Has Trump exhibited “anti-immigrant xenophobia”? Has he expressed hatred of foreigners? He has not. Or opposition to legal immigrants? He has not. Again and again he has distinguished illegal immigrants from legal ones, has merely maintained that he thinks the laws concerning immigration deserve to be obeyed, that every country has a right to decide whom it wants to allow in (immigration is not, pace Pope Francis, a right but a privilege) and to bar or expel those who refuse to observe the laws put in place to regulate immigration.
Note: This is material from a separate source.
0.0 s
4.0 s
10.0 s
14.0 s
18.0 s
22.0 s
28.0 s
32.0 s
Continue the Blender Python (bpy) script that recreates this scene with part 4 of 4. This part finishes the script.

As for Arsalan Iftikhar’s predictable charge of “Islamophobia,” the correct response to this remains always the same: the word “Islamophobia” properly describes the irrational fear (and hatred) of Islam. There is plenty of evidence – in the Qur’an and Hadith, in the history of Muslim conquest over the past 1400 years of many non-Muslim lands and the subsequent subjugation of many non-Muslim peoples, and in the observable behavior of Muslims toward non-Muslims all over the world today — that fear (and hatred) of Islam is not irrational for well-informed Unbelievers to feel. All this evidence is being downplayed or ignored in the Western world by the political and media elites who keep insisting that there is nothing about Islam to worry about, and in the countries of the West, political and media elites have convinced themselves that whatever problem may arise is merely a justified Muslim response to, and resentment of, how they are treated in the West, and the more understanding and welcoming we Unbelievers are, the more all manner of things shall be well. It’s up to us, not to Muslims, to solve whatever problems arise. And no one asks the simple question: Why? Why should the Western world have to accommodate Muslim demands, change its laws and customs in order, it is forlornly hoped, to better “integrate” Muslims?
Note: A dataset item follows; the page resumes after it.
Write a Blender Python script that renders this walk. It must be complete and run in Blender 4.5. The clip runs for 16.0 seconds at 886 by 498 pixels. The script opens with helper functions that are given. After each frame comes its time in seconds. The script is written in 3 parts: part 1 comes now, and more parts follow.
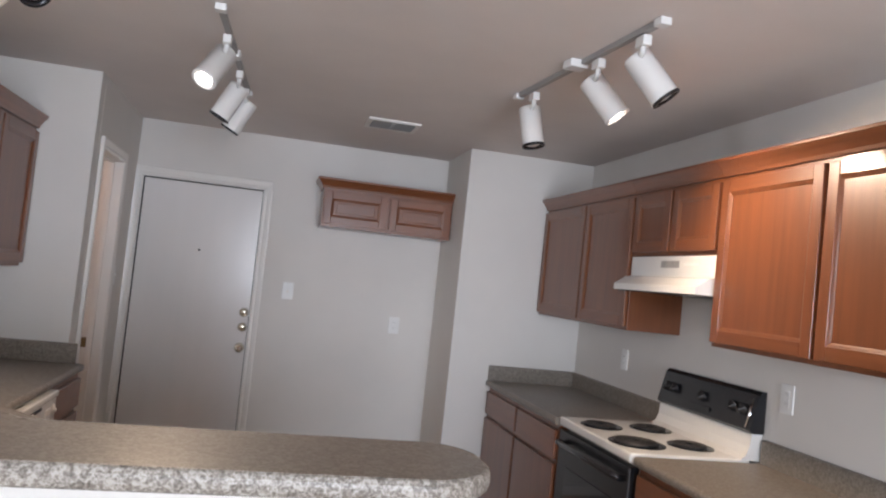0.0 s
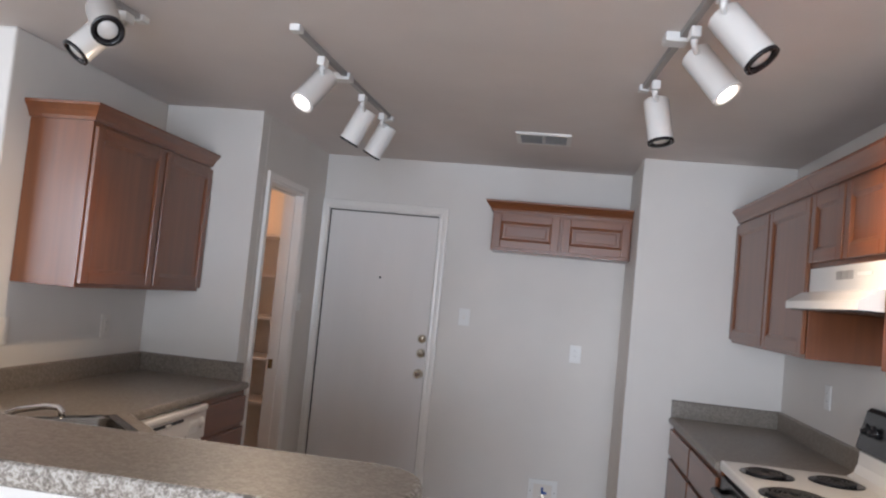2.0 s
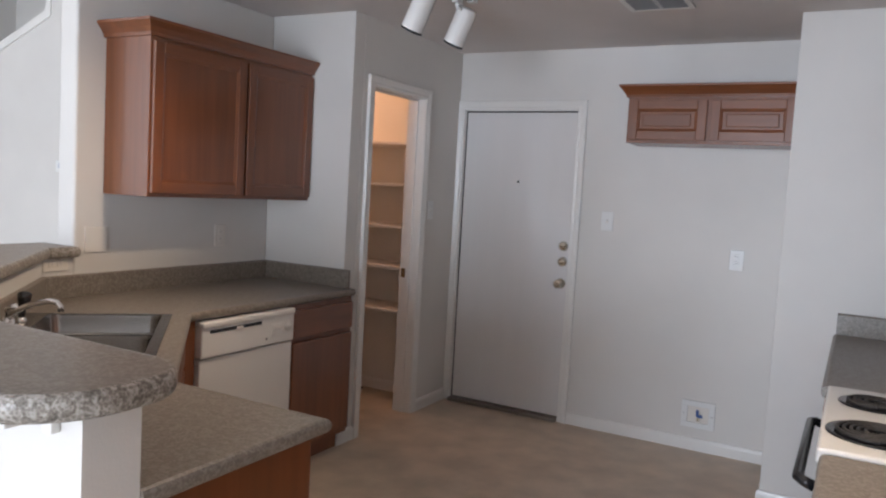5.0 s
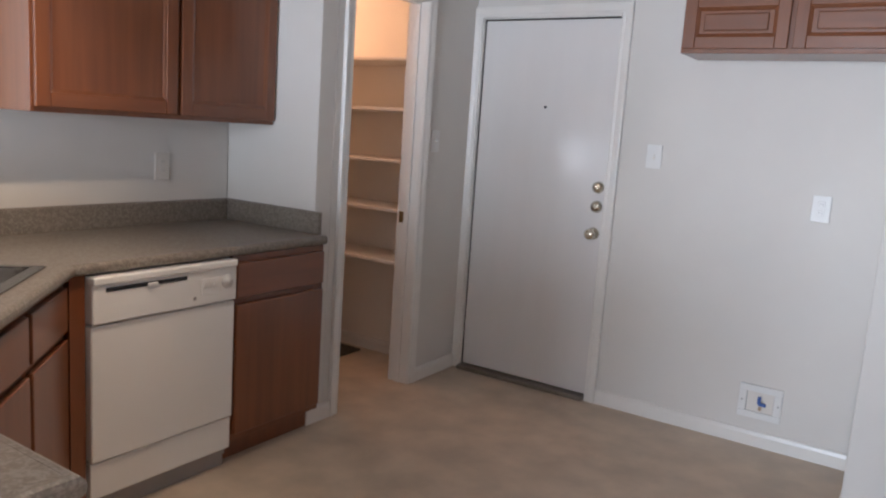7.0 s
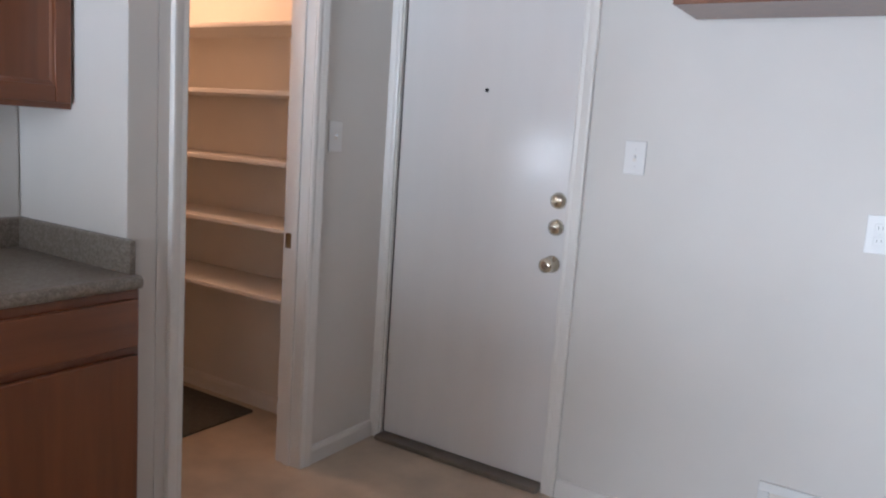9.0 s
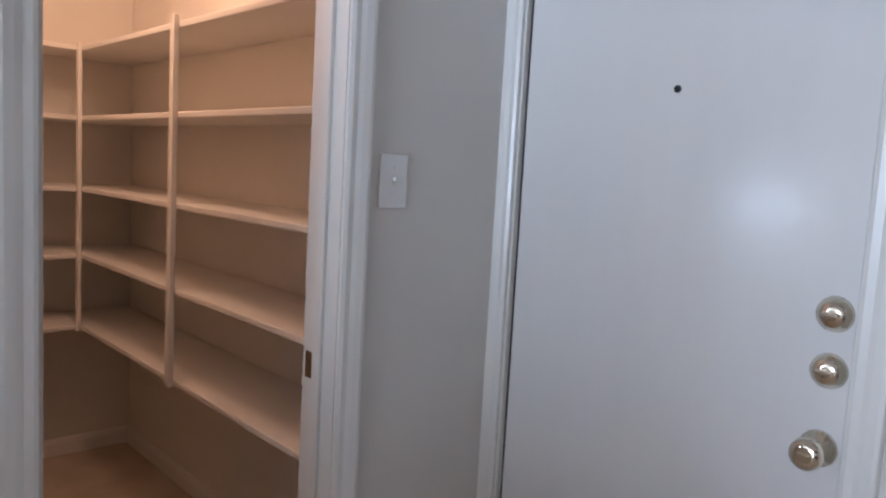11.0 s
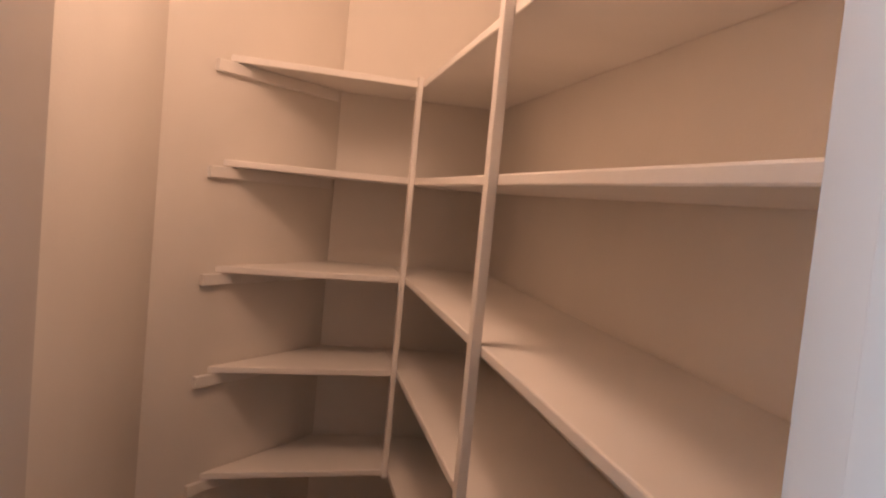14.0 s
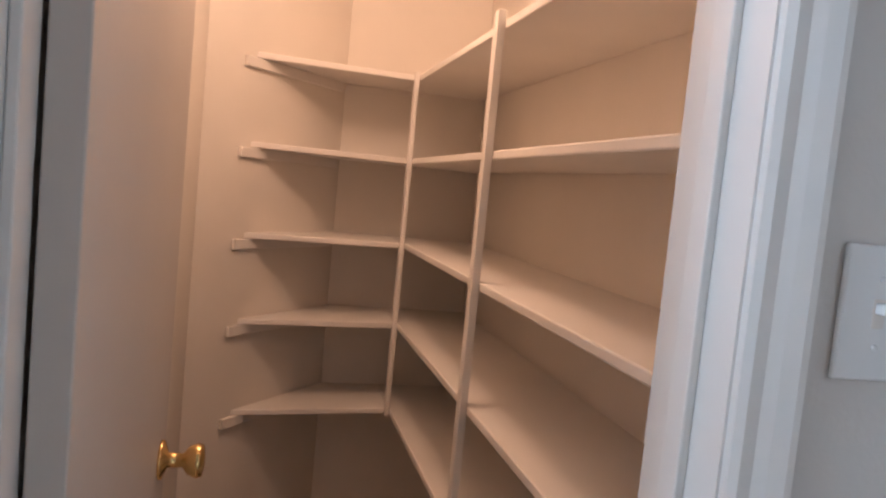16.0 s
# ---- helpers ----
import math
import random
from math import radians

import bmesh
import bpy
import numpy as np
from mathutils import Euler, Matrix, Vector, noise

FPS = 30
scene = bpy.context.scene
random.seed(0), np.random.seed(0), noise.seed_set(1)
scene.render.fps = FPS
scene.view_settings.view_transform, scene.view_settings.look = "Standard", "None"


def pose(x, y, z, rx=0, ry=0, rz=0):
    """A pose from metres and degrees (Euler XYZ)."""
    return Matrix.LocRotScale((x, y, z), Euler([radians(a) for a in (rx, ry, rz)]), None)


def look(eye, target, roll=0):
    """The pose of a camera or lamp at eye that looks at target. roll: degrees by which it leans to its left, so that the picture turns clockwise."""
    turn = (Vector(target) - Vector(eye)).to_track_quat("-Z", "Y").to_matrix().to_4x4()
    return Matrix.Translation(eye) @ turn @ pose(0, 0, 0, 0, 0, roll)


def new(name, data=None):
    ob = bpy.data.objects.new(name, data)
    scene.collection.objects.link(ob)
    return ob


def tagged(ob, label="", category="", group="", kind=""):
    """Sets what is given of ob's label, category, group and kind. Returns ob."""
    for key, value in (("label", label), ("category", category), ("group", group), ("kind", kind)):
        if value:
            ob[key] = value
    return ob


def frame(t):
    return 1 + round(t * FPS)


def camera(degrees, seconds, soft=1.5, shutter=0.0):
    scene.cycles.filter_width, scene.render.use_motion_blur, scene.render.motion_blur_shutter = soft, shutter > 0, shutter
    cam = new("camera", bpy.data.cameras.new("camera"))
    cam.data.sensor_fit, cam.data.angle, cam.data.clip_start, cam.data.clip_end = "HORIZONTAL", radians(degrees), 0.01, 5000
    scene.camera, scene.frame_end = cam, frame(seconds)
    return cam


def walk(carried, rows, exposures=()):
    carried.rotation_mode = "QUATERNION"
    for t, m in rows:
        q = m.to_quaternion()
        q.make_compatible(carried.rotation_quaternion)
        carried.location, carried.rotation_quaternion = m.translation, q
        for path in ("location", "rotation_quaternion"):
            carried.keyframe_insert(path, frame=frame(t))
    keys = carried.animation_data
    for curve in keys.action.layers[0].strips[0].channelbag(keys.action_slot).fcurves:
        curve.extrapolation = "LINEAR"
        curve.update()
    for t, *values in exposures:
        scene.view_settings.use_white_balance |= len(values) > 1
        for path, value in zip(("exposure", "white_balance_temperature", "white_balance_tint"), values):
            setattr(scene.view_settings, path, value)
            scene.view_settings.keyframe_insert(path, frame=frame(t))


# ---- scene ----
PATH = [
    (0, (0.139, -0.508, 1.529), (0.58, 1.44, 1.617), 6.1),
    (0.5, (0.30, -0.430, 1.537), (0.530, 1.556, 1.65), 6.0),
    (1, (0.45, -0.418, 1.53), (0.508, 1.577, 1.655), 5.9),
    (1.5, (0.662, -0.378, 1.527), (0.541, 1.614, 1.647), 5.9),
    (2, (0.87, -0.308, 1.52), (0.579, 1.668, 1.631), 5.6),
    (2.5, (1.014, -0.24, 1.55), (0.587, 1.713, 1.619), 5.0),
    (3, (1.225, -0.138, 1.537), (0.636, 1.772, 1.577), 4.6),
    (3.5, (1.343, -0.027, 1.516), (0.635, 1.843, 1.521), 4.1),
    (4, (1.475, 0.083, 1.481), (0.659, 1.908, 1.445), 3.4),
    (4.5, (1.567, 0.193, 1.475), (0.673, 1.98, 1.382), 3.1),
    (5, (1.687, 0.296, 1.492), (0.728, 2.044, 1.335), 3.3),
    (5.2, (1.728, 0.368, 1.486), (0.744, 2.102, 1.311), 3.4),
    (6.2, (1.57, 0.80, 1.44), (0.55, 2.51, 1.19), 3.7),
    (7.3, (1.476, 1.333, 1.406), (0.389, 2.98, 1.082), 3.9),
    (7.5, (1.426, 1.396, 1.398), (0.351, 3.051, 1.073), 3.9),
    (8, (1.296, 1.641, 1.396), (0.272, 3.328, 1.071), 3.9),
    (8.5, (1.228, 1.961, 1.383), (0.219, 3.661, 1.076), 3.8),
    (8.7, (1.216, 2.109, 1.388), (0.195, 3.801, 1.083), 3.9),
    (10.8, (0.563, 3.528, 1.384), (-0.844, 4.932, 1.166), 3.2),
    (11, (0.498, 3.602, 1.385), (-0.966, 4.947, 1.173), 3.2),
    (11.5, (0.231, 3.814, 1.374), (-1.373, 4.992, 1.172), 3.8),
    (12, (-0.113, 4.102, 1.369), (-1.879, 5.009, 1.13), 3.5),
    (12.5, (-0.364, 4.196, 1.356), (-2.213, 4.916, 1.107), 3.5),
    (13, (-0.494, 4.231, 1.383), (-2.393, 4.811, 1.143), 4.0),
    (13.5, (-0.577, 4.256, 1.426), (-2.513, 4.718, 1.231), 4.8),
    (14, (-0.619, 4.268, 1.467), (-2.578, 4.649, 1.333), 5.5),
    (14.5, (-0.628, 4.247, 1.481), (-2.598, 4.584, 1.416), 5.8),
    (15, (-0.595, 4.228, 1.47), (-2.571, 4.533, 1.436), 5.9),
    (15.5, (-0.446, 4.171, 1.438), (-2.409, 4.544, 1.367), 5.8),
    (16, (-0.265, 4.122, 1.423), (-2.204, 4.585, 1.266), 5.5),
]
cam = camera(60.9, 16.0, soft=2.2)
walk(cam, [(t, look(eye, target, roll)) for t, eye, target, roll in PATH],
     exposures=[(0, 0.3, 6700, 17), (2.5, 0.35, 6550, 16), (5, 0.4, 6450, 15), (8.5, 0.95, 6250, 14), (11, 0.95, 5700, 11), (11.5, 1.1, 5550, 10), (12, 1.25, 5100, 7), (12.5, 1.45, 4800, 5), (13, 1.4, 4950, 5), (13.5, 1.25, 5300, 8), (14, 1.12, 5700, 11), (15, 1.08, 6150, 12), (16, 1.3, 5650, 9)])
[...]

The possibility that there are problems with a large-scale Muslim presence not just in “Trump’s America” but in Hollande’s France, and Merkel’s Germany, and May’s United Kingdom, and that those problems are not susceptible of solution, given that they have their origin in the Qur’an, which is regarded by Muslims as immutable, and which clearly teaches permanent hostility toward all non-Muslims, is too disturbing for many non-Muslims to allow themselves to acknowledge. So they don’t, and instead allow the arsalan-iftikhars to peddle their taqiyya wares of victimization without fear of refutation.
Here’s what Iftikhar reports as an example of what he considers a nasty little response by Trump:
In a rare display of journalistic pushback, after Trump once confirmed to reporters that he would set up a database for Muslim Americans, an NBC News reporter asked him point-blank in response:
“Is there a difference between requiring Muslims to register and Jews in Nazi Germany?”
“You tell me,” Trump replied while walking away.
Iftikhar thinks the meaning of this exchange is obvious: Trump, embarrassed by the reporter’s piercing question, which pointed up a supposed similarity between Trump’s plan for having a database for Muslims, and the registration of Jews in Nazi Germany, did not know how to reply, and could do no better than “you tell me” and – presumably mortified at having of the similarity of his plan and that of the Nazis pointed out – then walked away.
I read this exchange quite differently. I read it as Trump being so disgusted by the comparison that he did not think it deserved anything more than being turned back against its asker. His “you tell me” meant “you tell me what similarity could there possibly be between the ‘database’ that might be set up to identify those Muslims most likely to engage in terrorist attacks and the registration the Nazis required of Jews in order to better round them up to be killed.” What kind of idiocy must someone possess to suggest that proposals for keeping track of Muslims in the West by means of “databases” (already being used by the anti-terrorist police in Europe), which presumably would contain such obviously relevant information such as whether the subject logs onto Islamic websites, or has travelled to IS-held parts of Syria, Iraq, or Yemen, or spent a lot of time at a mosque that is known for the dangerous views of its imam, given that there have been nearly 30,000 terrorist attacks by Muslims around the world since 9/11/2001, have anything in common with the Nazis forcing entirely inoffensive Jews, who were no threat to anybody, to register with German authorities so that they could be more easily seized and, as ultimately happened, murdered? A database designed to prevent mass murder is very different from a database intended to facilitate mass murder. Far from being, as Arsalan Iftikhar thinks, horrific, Trump’s answer was one of his finest moments, because, he knew, only one decent reply was possible: “You tell me.” What Arsalan Iftikhar describes as admirable “journalistic pushback” was, in fact, an example of moral myopia. I’m not sure there’s a prescription strong enough to correct that level of impairment.
Meanwhile, we can all wait for the Reign of Trump Terror to begin, with the knocks at midnight, and the sound of mechanized tumbrils rolling, and for America to become – why, it’s halfway there already, according to the Southern Poverty Law Center, mein damen und herren – the new Nazi Germany, and Muslims will be, why, according to them they already are, the new Jews, and what will we tell our children we did in this time of testing? Did we stand with the brave truth-teller Arsalan Iftikhar or with the likes of Donald Trump?